I just wanted to share my college essay with you because it’s all about camp and I wanted to let you know, even though you probably already do, how much camp means to me. The prompt asks you to discuss your family and the environment you were raised in and I immediately knew I should write about camp. Thanks for the greatest eleven years, I owe so much to camp.

     I am lucky enough to have a close and loving family, not to mention absolutely crazy. This family consists of my mom, dad, and two insanely protective older brothers.  In addition to my family at home, I am also extremely fortunate to have my camp family. Although not technically blood-related to me or certainly not the conventional kinship, my camp family, the people I’ve known for eleven summers of my life, know even more about me than the parents and brothers with whom I actually live. Despite the fact that I’m only at camp for three weeks out of the whole year, I’ve forged lifelong bonds and cherished relationships that I can only describe as family.
     I started going to Camp Champions when I was six. Any time you throw a six-year-old girl into a three-week sleep-away camp for the first time ever, you’ll most likely get the same results: complete crisis. I cried every day, and my brothers, sacrificing their own limited time at camp, did their best to console me. I guess you could say their comforts were a success, because by the end of those three initial weeks, I had fallen in love with the entire camp experience. I guess eleven summers at camp makes that pretty obvious.
     Like I said, I’m only at camp for three of the fifty-two weeks in a year, but despite this finite amount of time, the girls I met my first year there have grown up with me and remain closer to me than friends I see every day at home.

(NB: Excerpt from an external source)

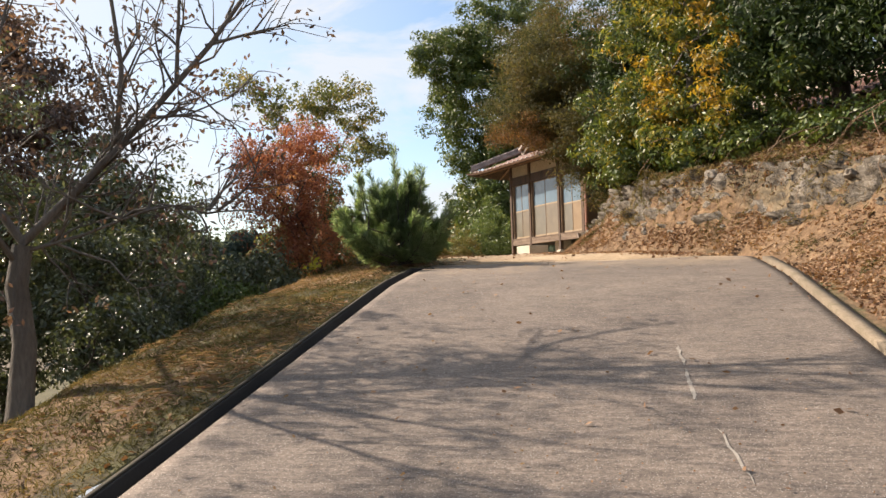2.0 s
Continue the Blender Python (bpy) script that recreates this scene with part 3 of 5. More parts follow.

When we aren’t at camp, we campers are all constantly texting each other, venting about our “home problems” or reminiscing on the memories we’ve experienced together. Whether we have problems with our friends from home or just need to talk, I can always trust that I won’t be judged, just accepted. With these girls and the rest of my family back at camp, quirkiness is not avoided; instead, it’s celebrated!
     Since I was little, camp has instilled meaningful values in me. Starting with their “Four R’s” –  respect, responsibility, reaching out, and reasonable risks –  I learned from the get-go the importance of making my own bed, treating others with respect, making new friends, and doing things outside of my comfort zones. As I grew up, however, I learned the more subtle, meaningful lessons from my time at camp: to accept myself, quirks and all, and to do the same for everyone else.  Eventually, I learned who I want to be and what I want to make of my life.    
     Camp is an experience of true self-discovery. This past year was my final year before I become a counselor, and when it’s your last year, you get the opportunity to take everything you’ve learned about yourself, whether at home or at camp, and utilize them to write your own personal mission statement. Honestly, I was nervous to begin. I wasn’t sure what I was going to write, but as soon as I started, the pen just flew on the paper. All I had learned about myself in eleven years just started to flow out of me. Who I am at camp is my best self, and in writing about myself at Camp Champions, I realized I needed to take that non-judgmental, compassionate person back home with me when the three weeks are done each year.  In my mission statement, I set important goals and made promises to myself: I will be confident and trust that I can be loved and appreciated; I will live my life with intent, purpose and an honest mindset; I will demonstrate unbiased acceptance toward others and expect the same in return. Mantras like these are not only examples of what I put in my mission statement, but are also the way I have decided to live my life.
     Had I not been raised in the positive environment of Camp Champions, I know I would be a completely different person, a bit more superficial, maybe even shallow, definitely more materialistic, and less thoughtful. Thanks to my camp family, I know that I have more depth as a person.  I also believe that I have a better and more realistic grasp on what’s truly important in life.  I will always be profoundly thankful for the values and mindset that my camp family has instilled upon me. [END ESSAY]

We have been blessed to have Katie Ma’am part of our lives and look forward to seeing her in the future.  Put simply, essays like this one help us weather the 40 weeks each year between camp seasons.  Knowing that “camp” continues to exists in the “real world” is our ultimate goal.  Thank you for sharing Katie Ma’am!

Steve Sir 

 

PS Katie Ma’am is the second from the left on the bottom row.